To my two speech pathologists, Heather and Jaime (URMC), who guided me without intimidation, just INTENT.

To Box Is To Dance

Slip right-Slip left… Jab-Cross

Slow-Slow… Quick-Quick (Foxtrot)

Can you sense it?

Duck right… Cross-Jab

Duck left… Jab-Cross

Slow, Quick-Quick

Slow, Quick-Quick (Waltz)

Do you feel it, the rhythm, the flow, the choreography?

Yes, it’s there, the melding of two precision athletic disciplines, boxing and dancing.

Jackie Chan, martial arts actor, cites iconic dancers, Fred Astaire and Gene Kelly, in an interview for Kung Fu Magazine, as two of the primary influences on his fight choreography. * Now, Chan was not a boxer but the correlation is the same. (* mentalfloss.com, Anna Green, 5/10/2017)

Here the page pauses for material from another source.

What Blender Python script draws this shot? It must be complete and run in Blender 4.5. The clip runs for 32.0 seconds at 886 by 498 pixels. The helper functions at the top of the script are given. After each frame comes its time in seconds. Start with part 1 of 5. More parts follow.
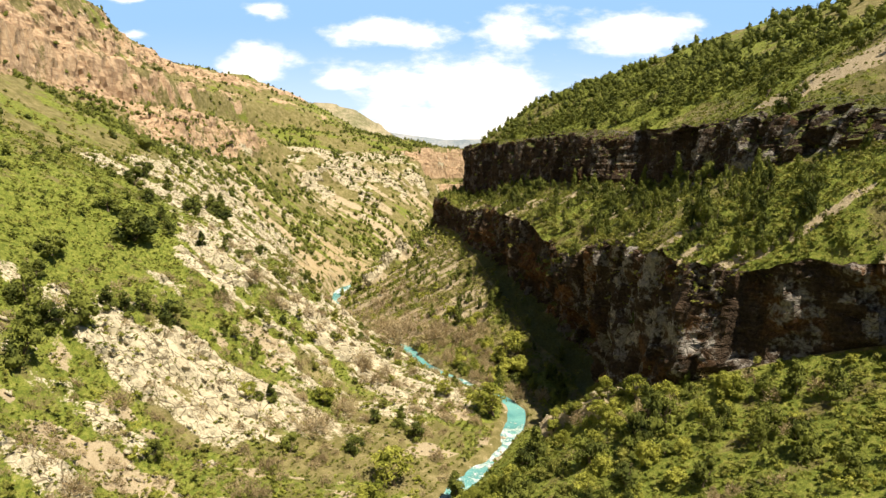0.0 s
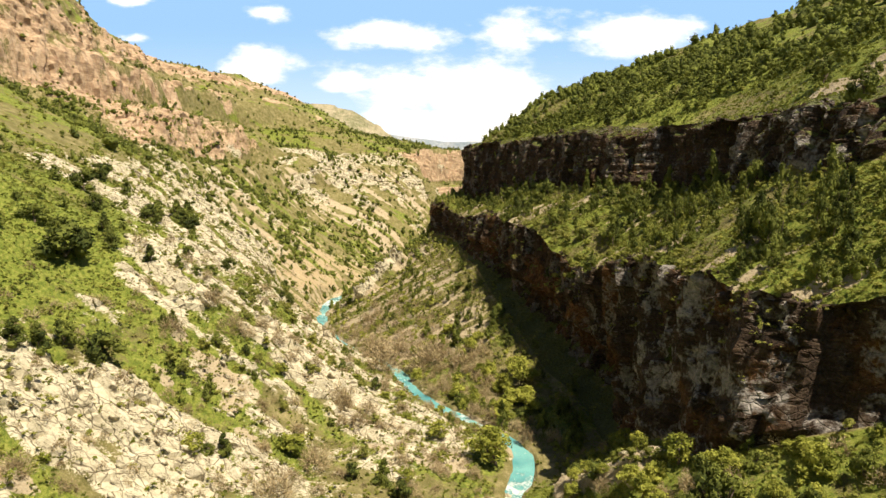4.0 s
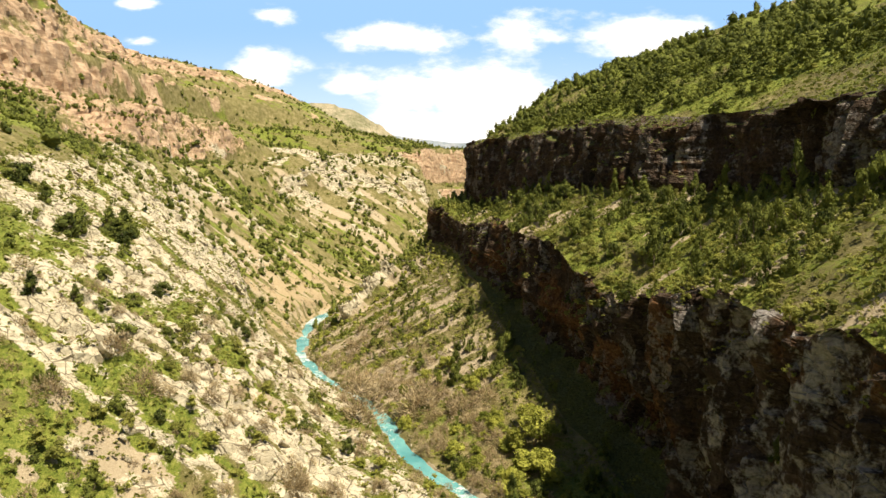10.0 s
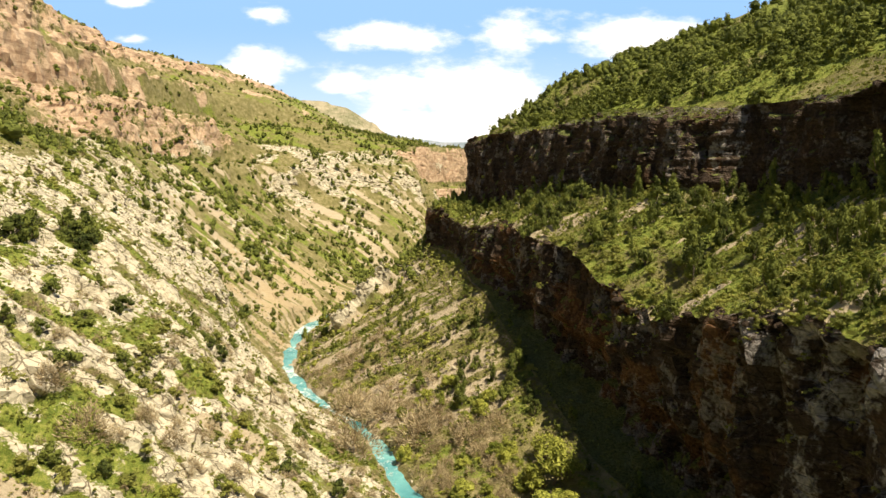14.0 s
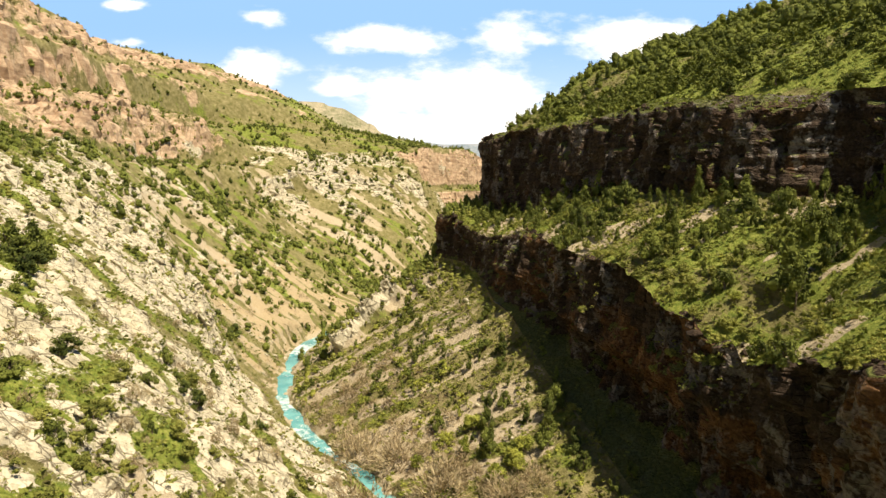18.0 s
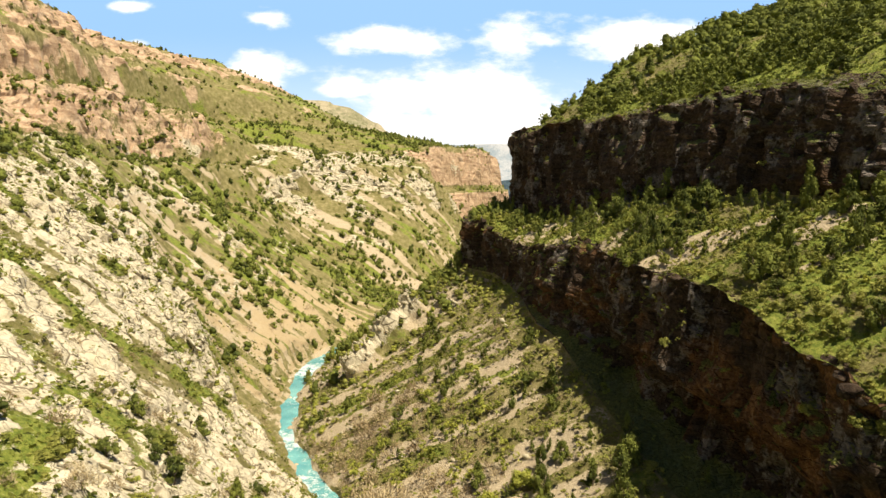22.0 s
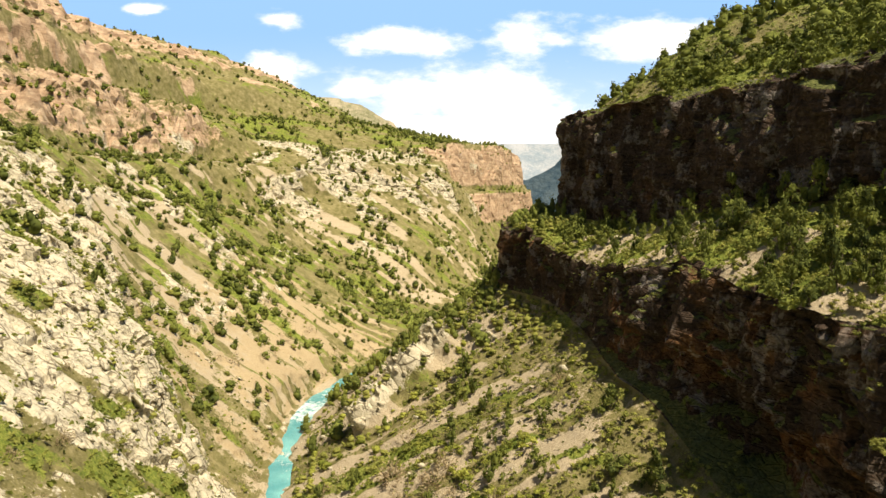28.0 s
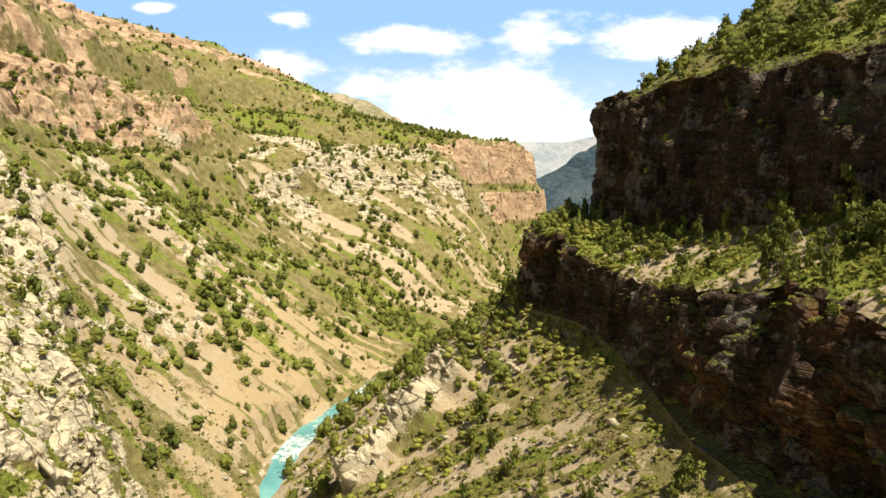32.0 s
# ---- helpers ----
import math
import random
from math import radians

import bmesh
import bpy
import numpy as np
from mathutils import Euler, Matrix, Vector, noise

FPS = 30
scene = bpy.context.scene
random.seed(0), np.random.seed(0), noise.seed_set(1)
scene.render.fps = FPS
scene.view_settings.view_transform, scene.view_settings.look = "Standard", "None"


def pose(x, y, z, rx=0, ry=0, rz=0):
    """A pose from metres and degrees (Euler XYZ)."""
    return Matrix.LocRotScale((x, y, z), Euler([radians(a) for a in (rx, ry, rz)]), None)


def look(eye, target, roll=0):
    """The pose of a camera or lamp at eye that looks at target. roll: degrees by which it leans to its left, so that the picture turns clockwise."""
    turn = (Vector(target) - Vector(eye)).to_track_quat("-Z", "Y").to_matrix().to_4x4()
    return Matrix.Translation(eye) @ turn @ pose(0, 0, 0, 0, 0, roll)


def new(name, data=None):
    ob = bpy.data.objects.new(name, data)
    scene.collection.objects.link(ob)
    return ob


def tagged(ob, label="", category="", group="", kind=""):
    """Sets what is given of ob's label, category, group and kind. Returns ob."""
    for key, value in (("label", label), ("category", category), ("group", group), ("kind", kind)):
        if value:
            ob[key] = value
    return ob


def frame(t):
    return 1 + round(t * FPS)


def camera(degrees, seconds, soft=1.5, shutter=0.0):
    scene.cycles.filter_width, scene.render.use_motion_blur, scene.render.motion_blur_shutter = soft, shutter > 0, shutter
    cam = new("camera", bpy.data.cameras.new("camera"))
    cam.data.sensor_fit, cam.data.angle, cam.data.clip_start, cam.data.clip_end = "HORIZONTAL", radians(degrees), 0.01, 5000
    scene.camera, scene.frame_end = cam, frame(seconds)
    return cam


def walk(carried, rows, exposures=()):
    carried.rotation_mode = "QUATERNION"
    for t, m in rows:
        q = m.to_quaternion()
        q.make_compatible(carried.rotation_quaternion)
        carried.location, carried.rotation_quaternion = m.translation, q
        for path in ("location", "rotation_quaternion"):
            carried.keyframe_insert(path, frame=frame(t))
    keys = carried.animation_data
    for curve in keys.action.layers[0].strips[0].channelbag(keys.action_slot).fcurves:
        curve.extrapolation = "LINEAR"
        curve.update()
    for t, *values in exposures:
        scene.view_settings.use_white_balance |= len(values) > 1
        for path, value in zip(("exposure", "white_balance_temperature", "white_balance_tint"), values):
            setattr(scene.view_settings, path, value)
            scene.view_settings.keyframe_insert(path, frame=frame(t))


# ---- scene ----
cam = camera(70.0, 32.0)
METRES, EYE, TILT, LEAN, TURN = 200.0, 60.0, -6.3, 0.0, 0.0
ROWS = [
    (0.0, 0.0, 0.0, 0.0, -0.0, 0.0, -0.0),
    (0.5, 0.0013, 0.016, 0.0019, 0.02, 0.04, 0.02),
    (1.0, 0.0025, 0.0305, 0.0036, 0.02, 0.06, 0.01),
    (1.5, 0.0037, 0.0471, 0.0056, 0.03, 0.09, 0.02),
    (2.0, 0.0048, 0.062, 0.0074, 0.04, 0.12, 0.02),
    (2.5, 0.006, 0.0786, 0.0093, 0.06, 0.15, 0.0),
    (3.0, 0.007, 0.0943, 0.0112, 0.09, 0.18, 0.01),
    (3.5, 0.0082, 0.111, 0.013, 0.12, 0.2, 0.05),
    (5.5, 0.0133, 0.176, 0.0204, 0.34, 0.27, 0.13),
    (6.0, 0.0144, 0.1918, 0.0221, 0.39, 0.28, 0.11),
    (6.5, 0.0157, 0.2088, 0.0239, 0.43, 0.3, 0.09),
    (7.0, 0.0169, 0.2247, 0.0256, 0.48, 0.3, 0.09),
    (7.5, 0.0182, 0.2416, 0.0274, 0.54, 0.3, 0.06),
    (8.0, 0.0193, 0.2575, 0.0291, 0.6, 0.3, 0.07),
    (8.5, 0.0207, 0.2745, 0.0311, 0.67, 0.28, 0.09),
    (9.0, 0.0217, 0.2896, 0.0333, 0.68, 0.36, 0.12),
    (9.5, 0.0227, 0.303, 0.035, 0.73, 0.33, 0.15),
    (10.0, 0.0229, 0.3143, 0.0363, 0.72, 0.36, 0.15),
    (10.5, 0.0225, 0.3237, 0.0375, 0.67, 0.43, 0.16),
    (11.0, 0.0216, 0.333, 0.0382, 0.56, 0.41, 0.13),
    (11.5, 0.0203, 0.3423, 0.0389, 0.47, 0.39, 0.1),
    (12.0, 0.0185, 0.3533, 0.0398, 0.39, 0.36, 0.05),
    (12.5, 0.0167, 0.3648, 0.0406, 0.3, 0.33, 0.01),
    (13.0, 0.0143, 0.378, 0.0417, 0.21, 0.31, 0.01),
    (13.5, 0.0118, 0.3911, 0.0433, 0.13, 0.31, 0.02),
    (14.0, 0.0091, 0.4059, 0.0449, 0.06, 0.33, 0.05),
    (14.5, 0.0066, 0.4199, 0.047, -0.01, 0.36, 0.08),
    (16.5, -0.0055, 0.4817, 0.055, -0.17, 0.47, 0.19),
    (17.0, -0.0091, 0.4979, 0.0568, -0.19, 0.5, 0.23),
    (17.5, -0.0126, 0.5132, 0.0586, -0.19, 0.53, 0.26),
    (18.0, -0.0167, 0.5296, 0.0603, -0.18, 0.54, 0.32),
    (18.5, -0.0207, 0.545, 0.0619, -0.17, 0.56, 0.35),
    (19.0, -0.025, 0.5616, 0.0636, -0.15, 0.58, 0.34),
    (19.5, -0.0292, 0.5764, 0.0651, -0.12, 0.6, 0.3),
    (20.0, -0.0338, 0.5936, 0.0668, -0.08, 0.61, 0.31),
    (20.5, -0.0375, 0.6086, 0.0686, -0.04, 0.6, 0.3),
    (21.0, -0.0415, 0.626, 0.0705, 0.04, 0.6, 0.31),
    (21.5, -0.0451, 0.6411, 0.0723, 0.09, 0.6, 0.29),
    (22.0, -0.0488, 0.658, 0.0741, 0.17, 0.62, 0.28),
    (22.5, -0.0522, 0.6737, 0.076, 0.24, 0.62, 0.28),
    (23.0, -0.0555, 0.6907, 0.0777, 0.33, 0.63, 0.26),
    (23.5, -0.0583, 0.7065, 0.0793, 0.41, 0.64, 0.25),
    (24.0, -0.0615, 0.7232, 0.0811, 0.48, 0.63, 0.24),
    (24.5, -0.064, 0.7389, 0.0826, 0.55, 0.64, 0.27),
    (25.0, -0.0664, 0.7558, 0.0843, 0.62, 0.65, 0.31),
    (25.5, -0.0683, 0.7715, 0.0862, 0.7, 0.64, 0.31),
    (27.5, -0.0729, 0.8372, 0.0927, 1.11, 0.68, 0.26),
    (28.0, -0.0743, 0.8536, 0.0945, 1.19, 0.67, 0.2),
    (28.5, -0.075, 0.8694, 0.096, 1.27, 0.67, 0.16),
    (29.0, -0.0758, 0.8864, 0.0974, 1.37, 0.66, 0.15),
    (29.5, -0.0765, 0.9021, 0.0989, 1.46, 0.65, 0.11),
    (30.0, -0.0774, 0.919, 0.1004, 1.54, 0.65, 0.08),
    (30.5, -0.0777, 0.9358, 0.1021, 1.65, 0.63, 0.06),
    (31.0, -0.0784, 0.9516, 0.104, 1.73, 0.61, 0.02),
    (31.5, -0.0791, 0.9675, 0.1056, 1.8, 0.59, 0.01),
    (32.0, -0.0797, 0.9834, 0.1075, 1.9, 0.55, -0.01),
]
walk(cam, [(t, pose(0, 0, EYE, TILT, LEAN, TURN) @ pose(METRES * x, METRES * y, METRES * z, 90 + pitch, roll, yaw)) for t, x, y, z, yaw, pitch, roll in ROWS])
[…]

World heavyweight boxing champion Muhammad Ali once quipped that he “floats like a butterfly..,”. The same can be said for dance, good dancers glide on their feet, on their toes, flowing through moves, ‘like a butterfly’.

A boxing match might look like a wild affair with fast flying fists, but, like dancers, boxers use all their upper and lower body, arms and legs, in well disciplined moves, changing positions, moving their opponent (partner) while repositioning themself, back and forth, left and right, preparing for the next move, a punch combination, or for a dancer, a twinkle or turn.

Like a dancer’s steps that move to a count, the boxer’s punches have numbers, one thru six, and names to match. Watching a match with an understanding of the names, one can easily see the choreography of the punches, the combinations, the head fakes, the ‘dance’, regardless the speed.

Boxing has its ring, dancing, a floor, the arenas where boxers and dancers ply their craft with music to stimulate the action and accompany the performer.

I’ve danced socially for enough years to appreciate the athleticism of the art of dancing. an activity that is cognitively and physically challenging. The same for boxing. Both keep you thinking and moving continuously with varying changes in tempos.

My dancing was undertaken for fun and exercise, the boxing I do now is to stay fit, strong, alert, have fun, a prescription for better health.

The medical community looks approvingly on boxing as one component in a toolbox of physical activities to fend off the travails of certain ailments.

“Boxing’s varied and high-intensity workouts offer a blend of strength and cardiovascular conditioning that improves agility, coordination and balance, and which may be especially beneficial for people with neurological disorders such as Parkinson’s disease.” (NY Times, 5/23/22, Rachel Fairbank)

My punching is improving as I learn new combinations, but my footwork is sloppy. I’m not at the butterfly stage…yet.